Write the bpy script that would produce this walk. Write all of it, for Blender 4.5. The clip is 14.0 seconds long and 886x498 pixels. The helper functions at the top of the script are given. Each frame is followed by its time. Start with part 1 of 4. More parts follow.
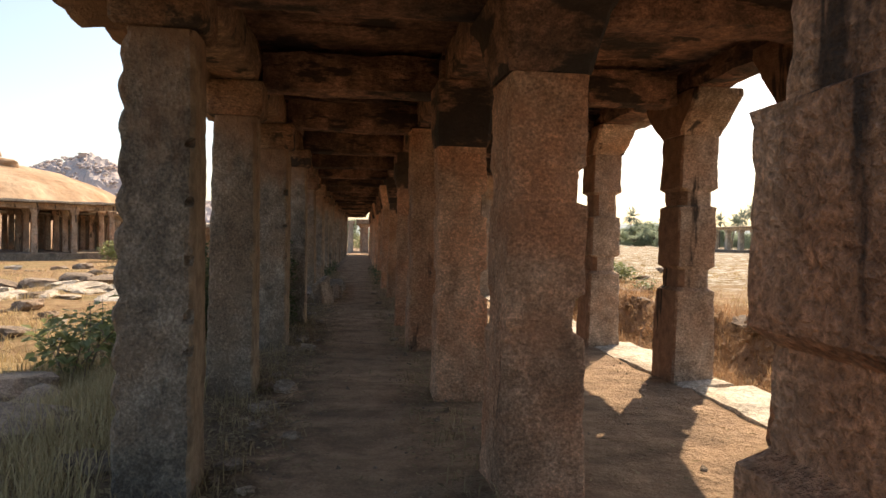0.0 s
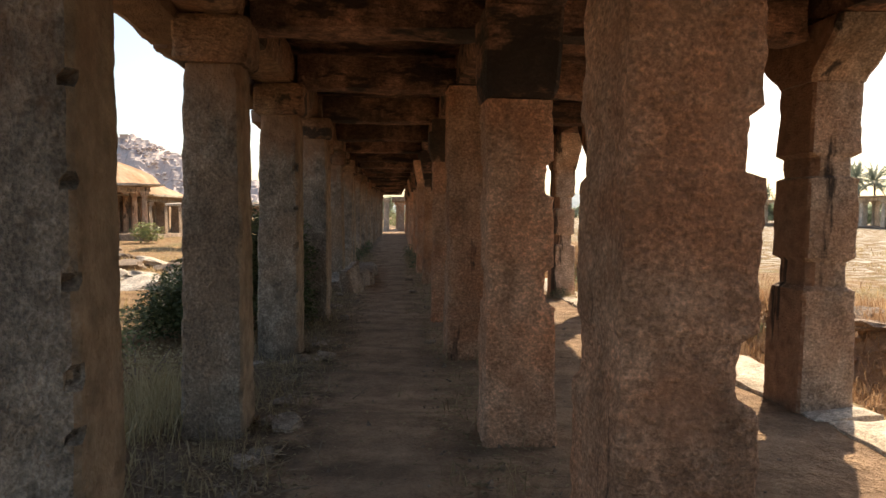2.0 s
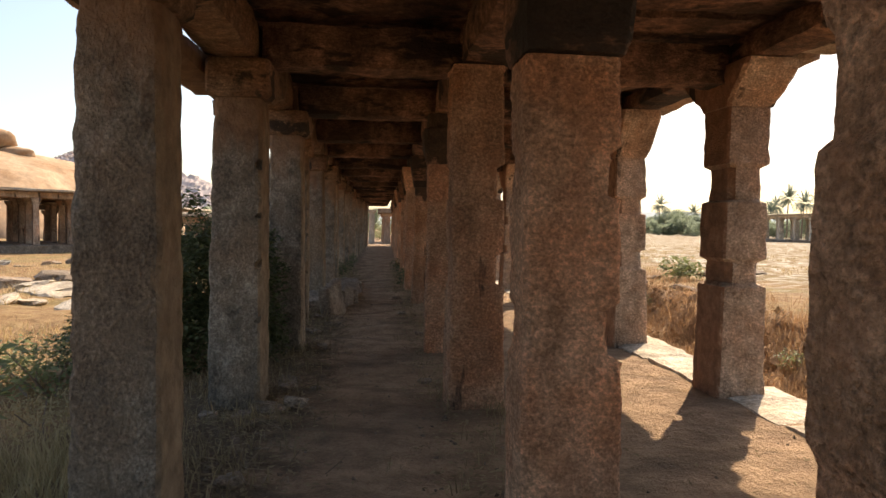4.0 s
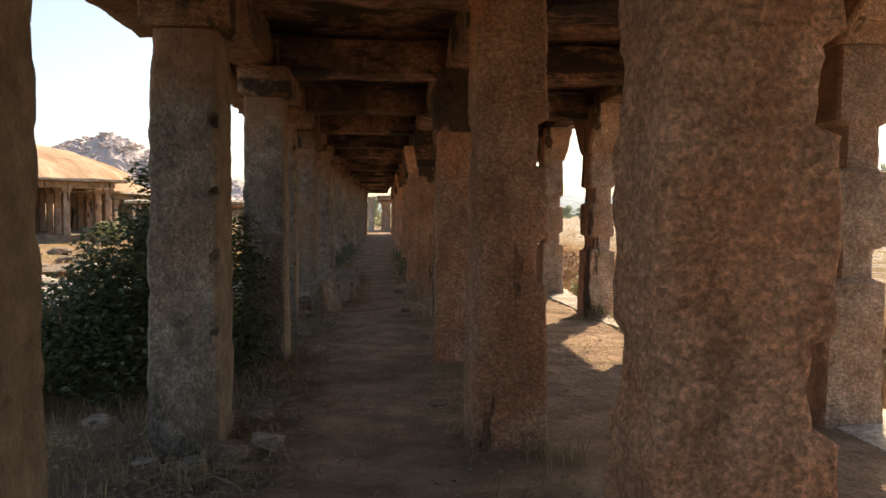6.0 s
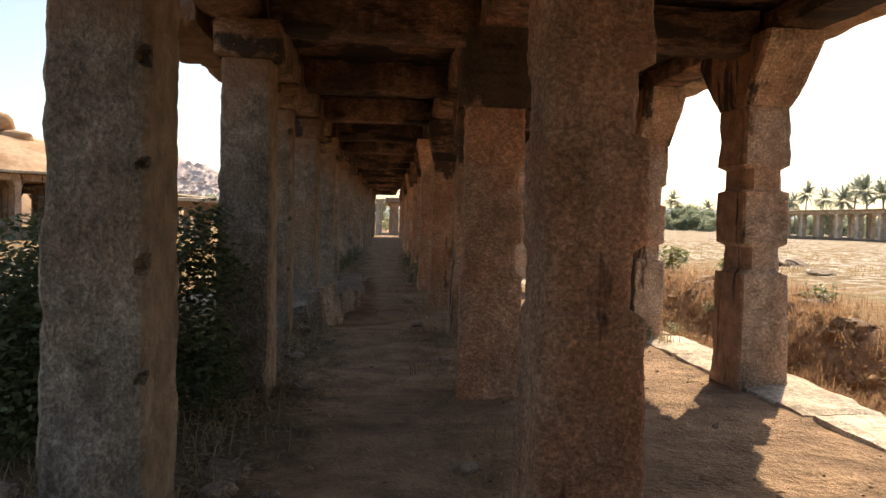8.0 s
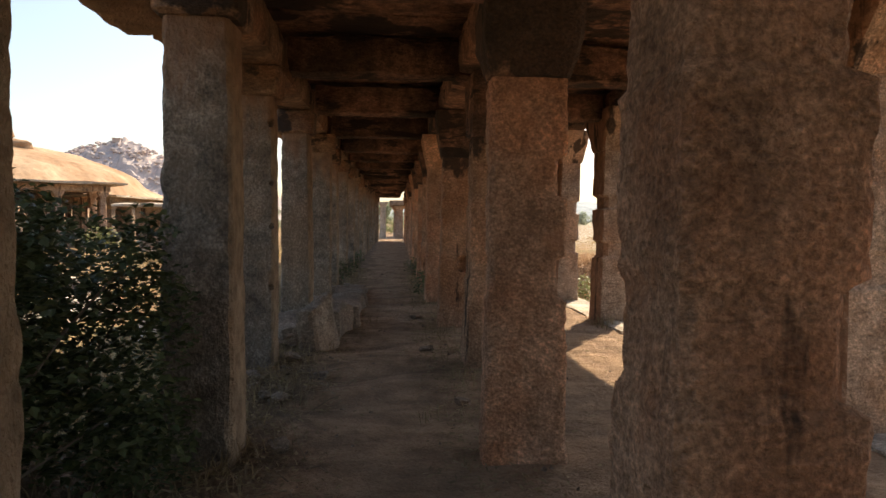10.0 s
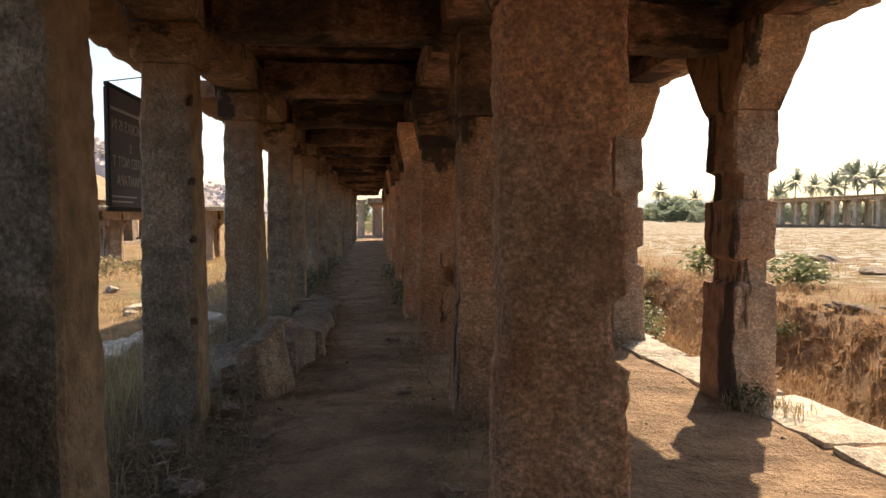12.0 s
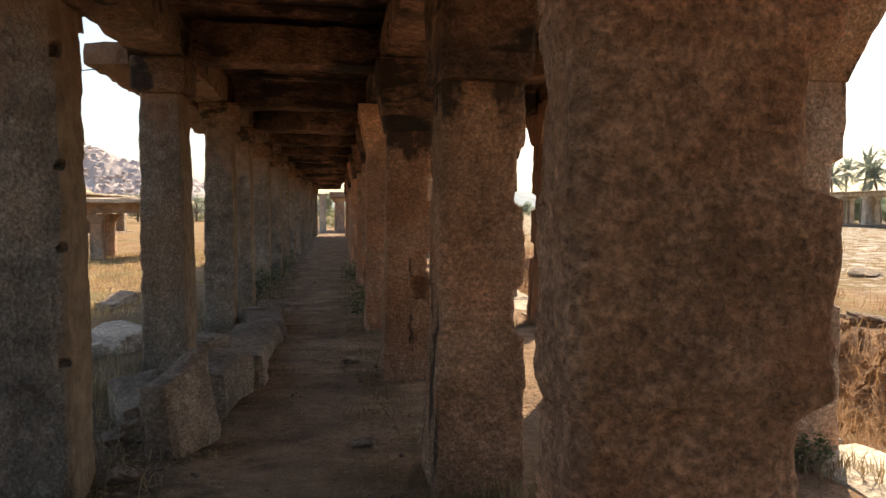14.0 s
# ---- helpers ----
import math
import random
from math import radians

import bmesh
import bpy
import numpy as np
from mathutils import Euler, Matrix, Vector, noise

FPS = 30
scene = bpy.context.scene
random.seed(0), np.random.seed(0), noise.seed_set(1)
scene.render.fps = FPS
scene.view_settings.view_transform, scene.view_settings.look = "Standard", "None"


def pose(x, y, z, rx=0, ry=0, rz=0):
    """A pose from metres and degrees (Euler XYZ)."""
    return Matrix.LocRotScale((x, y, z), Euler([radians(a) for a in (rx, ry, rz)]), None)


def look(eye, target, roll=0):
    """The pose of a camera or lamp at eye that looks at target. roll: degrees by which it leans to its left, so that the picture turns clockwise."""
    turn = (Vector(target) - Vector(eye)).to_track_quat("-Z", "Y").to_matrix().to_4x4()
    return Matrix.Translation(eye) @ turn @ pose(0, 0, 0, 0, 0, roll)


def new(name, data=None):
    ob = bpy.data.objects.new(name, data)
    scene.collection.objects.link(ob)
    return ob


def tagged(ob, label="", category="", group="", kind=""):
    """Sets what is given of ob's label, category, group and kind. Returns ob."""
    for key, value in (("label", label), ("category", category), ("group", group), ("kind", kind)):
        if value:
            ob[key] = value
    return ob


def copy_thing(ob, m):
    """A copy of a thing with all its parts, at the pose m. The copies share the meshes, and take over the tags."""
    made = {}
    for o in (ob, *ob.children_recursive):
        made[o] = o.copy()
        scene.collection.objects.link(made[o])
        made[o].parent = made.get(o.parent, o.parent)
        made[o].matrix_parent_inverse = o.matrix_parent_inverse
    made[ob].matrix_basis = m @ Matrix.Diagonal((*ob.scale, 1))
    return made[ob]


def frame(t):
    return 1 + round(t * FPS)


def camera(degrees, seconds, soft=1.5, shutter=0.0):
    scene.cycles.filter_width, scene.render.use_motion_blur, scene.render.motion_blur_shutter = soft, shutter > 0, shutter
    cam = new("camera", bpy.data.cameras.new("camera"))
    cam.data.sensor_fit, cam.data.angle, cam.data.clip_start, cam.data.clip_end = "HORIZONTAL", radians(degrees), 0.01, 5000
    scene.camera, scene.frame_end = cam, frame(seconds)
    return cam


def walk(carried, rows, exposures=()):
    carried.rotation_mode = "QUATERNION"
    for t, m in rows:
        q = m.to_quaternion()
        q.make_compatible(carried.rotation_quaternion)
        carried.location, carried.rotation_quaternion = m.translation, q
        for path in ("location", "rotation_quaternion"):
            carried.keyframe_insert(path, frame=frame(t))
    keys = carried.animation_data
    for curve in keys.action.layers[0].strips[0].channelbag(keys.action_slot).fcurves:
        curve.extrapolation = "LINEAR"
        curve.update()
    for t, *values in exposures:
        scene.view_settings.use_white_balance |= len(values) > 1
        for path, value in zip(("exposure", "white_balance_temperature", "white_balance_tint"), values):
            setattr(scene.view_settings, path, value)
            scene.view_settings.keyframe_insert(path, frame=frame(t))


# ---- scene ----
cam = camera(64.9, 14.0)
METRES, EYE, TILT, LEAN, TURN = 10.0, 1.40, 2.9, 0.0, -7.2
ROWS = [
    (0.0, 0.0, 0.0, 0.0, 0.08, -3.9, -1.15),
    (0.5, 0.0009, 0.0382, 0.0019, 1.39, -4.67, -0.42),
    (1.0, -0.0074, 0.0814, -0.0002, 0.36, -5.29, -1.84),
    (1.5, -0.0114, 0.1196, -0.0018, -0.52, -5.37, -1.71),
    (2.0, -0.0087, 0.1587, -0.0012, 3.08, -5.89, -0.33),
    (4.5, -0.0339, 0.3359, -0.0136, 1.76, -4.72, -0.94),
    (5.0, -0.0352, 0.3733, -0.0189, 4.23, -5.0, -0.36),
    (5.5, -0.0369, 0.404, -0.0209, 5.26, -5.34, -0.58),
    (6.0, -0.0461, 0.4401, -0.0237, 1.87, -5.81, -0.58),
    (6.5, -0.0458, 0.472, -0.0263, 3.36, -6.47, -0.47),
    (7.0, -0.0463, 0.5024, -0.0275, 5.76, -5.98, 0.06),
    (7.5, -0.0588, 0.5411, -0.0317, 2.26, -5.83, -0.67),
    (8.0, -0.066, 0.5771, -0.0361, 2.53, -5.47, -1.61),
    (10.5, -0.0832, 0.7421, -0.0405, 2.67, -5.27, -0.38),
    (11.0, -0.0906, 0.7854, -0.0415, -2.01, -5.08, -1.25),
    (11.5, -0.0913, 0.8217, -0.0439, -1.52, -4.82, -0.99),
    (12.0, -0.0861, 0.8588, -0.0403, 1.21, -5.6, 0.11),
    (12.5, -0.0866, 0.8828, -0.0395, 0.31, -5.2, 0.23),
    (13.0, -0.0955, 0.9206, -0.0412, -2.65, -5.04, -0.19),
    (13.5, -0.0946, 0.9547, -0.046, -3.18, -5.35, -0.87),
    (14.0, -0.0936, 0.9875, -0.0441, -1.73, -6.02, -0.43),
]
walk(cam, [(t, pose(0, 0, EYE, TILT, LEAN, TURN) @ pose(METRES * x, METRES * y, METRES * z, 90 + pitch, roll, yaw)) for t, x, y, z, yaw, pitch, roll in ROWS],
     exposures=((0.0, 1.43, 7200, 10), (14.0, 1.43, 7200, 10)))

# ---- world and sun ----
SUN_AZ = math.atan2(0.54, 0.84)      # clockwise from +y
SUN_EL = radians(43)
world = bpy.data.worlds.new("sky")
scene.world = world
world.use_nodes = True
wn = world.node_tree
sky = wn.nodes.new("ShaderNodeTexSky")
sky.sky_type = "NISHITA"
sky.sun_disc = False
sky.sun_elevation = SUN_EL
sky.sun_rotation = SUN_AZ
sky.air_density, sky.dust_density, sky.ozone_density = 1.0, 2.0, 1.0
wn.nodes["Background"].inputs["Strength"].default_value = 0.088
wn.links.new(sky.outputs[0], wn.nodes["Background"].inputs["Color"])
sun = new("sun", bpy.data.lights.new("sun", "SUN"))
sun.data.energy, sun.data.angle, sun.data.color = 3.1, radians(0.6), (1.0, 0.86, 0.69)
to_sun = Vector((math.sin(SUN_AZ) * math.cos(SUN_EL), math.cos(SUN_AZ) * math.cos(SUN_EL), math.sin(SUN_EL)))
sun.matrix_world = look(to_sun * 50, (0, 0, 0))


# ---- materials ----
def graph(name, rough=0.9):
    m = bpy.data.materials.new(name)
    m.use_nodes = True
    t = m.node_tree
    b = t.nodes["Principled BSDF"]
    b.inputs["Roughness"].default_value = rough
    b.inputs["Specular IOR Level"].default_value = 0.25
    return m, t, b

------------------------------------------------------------

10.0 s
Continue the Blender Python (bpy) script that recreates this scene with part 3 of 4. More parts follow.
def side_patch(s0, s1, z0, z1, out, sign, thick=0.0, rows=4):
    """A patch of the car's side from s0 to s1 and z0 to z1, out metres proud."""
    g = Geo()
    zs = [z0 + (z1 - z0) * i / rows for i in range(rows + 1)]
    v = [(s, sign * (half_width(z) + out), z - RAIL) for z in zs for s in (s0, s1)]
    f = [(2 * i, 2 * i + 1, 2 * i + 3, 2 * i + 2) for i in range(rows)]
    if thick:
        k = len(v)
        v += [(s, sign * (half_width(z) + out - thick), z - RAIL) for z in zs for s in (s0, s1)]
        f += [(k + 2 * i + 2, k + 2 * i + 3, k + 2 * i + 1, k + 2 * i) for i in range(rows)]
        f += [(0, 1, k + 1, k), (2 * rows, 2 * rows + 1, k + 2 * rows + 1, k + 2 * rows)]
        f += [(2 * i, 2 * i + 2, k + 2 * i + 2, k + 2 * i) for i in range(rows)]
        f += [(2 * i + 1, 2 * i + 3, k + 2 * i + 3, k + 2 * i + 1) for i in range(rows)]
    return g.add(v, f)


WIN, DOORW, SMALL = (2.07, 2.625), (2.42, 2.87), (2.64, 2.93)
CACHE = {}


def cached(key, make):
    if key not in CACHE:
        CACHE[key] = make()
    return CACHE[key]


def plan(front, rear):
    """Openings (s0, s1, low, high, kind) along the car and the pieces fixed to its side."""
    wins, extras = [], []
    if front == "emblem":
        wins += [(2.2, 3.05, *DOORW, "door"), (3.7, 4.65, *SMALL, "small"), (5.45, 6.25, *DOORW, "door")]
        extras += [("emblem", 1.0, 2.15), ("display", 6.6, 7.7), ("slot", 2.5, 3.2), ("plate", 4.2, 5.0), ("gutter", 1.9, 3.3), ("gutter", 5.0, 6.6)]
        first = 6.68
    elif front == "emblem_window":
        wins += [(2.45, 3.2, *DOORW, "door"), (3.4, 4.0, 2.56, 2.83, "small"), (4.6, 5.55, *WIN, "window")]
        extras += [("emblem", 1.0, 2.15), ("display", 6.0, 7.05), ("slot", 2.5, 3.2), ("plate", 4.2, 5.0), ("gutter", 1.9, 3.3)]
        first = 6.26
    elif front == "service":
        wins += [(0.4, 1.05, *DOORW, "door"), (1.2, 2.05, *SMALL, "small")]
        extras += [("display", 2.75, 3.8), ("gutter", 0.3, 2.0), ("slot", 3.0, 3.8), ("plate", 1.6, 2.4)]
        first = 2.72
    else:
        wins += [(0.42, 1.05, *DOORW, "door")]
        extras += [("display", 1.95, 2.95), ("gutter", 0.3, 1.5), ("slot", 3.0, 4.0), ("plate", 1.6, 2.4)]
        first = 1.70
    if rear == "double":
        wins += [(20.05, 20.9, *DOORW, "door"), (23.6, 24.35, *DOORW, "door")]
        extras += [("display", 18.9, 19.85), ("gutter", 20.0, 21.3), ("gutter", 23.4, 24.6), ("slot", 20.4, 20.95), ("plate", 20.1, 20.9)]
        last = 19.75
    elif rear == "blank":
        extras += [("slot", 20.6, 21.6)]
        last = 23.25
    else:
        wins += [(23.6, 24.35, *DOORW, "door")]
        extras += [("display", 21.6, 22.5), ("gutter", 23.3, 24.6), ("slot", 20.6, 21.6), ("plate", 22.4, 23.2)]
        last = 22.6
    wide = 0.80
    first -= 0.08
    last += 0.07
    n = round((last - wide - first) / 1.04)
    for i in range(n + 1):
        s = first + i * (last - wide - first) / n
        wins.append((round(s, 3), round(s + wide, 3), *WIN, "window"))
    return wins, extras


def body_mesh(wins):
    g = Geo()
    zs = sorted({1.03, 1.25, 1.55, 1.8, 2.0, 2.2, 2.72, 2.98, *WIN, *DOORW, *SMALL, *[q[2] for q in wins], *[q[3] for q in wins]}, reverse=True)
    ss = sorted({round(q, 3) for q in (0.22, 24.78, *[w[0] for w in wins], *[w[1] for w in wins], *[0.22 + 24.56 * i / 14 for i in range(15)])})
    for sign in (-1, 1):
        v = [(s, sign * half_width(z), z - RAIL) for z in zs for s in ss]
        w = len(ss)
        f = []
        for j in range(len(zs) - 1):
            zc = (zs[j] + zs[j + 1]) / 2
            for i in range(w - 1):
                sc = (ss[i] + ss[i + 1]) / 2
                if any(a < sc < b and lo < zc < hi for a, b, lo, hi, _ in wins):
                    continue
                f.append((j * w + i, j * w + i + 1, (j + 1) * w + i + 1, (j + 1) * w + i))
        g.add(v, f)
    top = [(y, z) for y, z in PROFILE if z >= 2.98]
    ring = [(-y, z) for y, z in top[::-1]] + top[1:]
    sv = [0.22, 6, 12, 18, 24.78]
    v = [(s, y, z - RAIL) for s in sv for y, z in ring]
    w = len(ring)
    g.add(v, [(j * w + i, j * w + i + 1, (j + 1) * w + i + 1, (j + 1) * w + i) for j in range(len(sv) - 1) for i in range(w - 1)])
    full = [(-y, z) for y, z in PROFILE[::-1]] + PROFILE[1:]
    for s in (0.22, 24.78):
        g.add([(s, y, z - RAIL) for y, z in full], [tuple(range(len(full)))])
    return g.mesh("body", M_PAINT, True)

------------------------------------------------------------

● Request: The copy should hold exactly the lines from the line with "Write the bpy" to the line with "scene.render.fps = FPS", both ends in, set down without any pictures and with nothing added.

● Response for this exercise:
Write the bpy script that would produce this walk. Write all of it, for Blender 4.5. The clip is 14.0 seconds long and 886x498 pixels. The helper functions at the top of the script are given. Each frame is followed by its time. Start with part 1 of 4. More parts follow.
0.0 s
2.0 s
4.0 s
6.0 s
8.0 s
10.0 s
12.0 s
14.0 s
# ---- helpers ----
import math
import random
from math import radians

import bmesh
import bpy
import numpy as np
from mathutils import Euler, Matrix, Vector, noise

FPS = 30
scene = bpy.context.scene
random.seed(0), np.random.seed(0), noise.seed_set(1)
scene.render.fps = FPS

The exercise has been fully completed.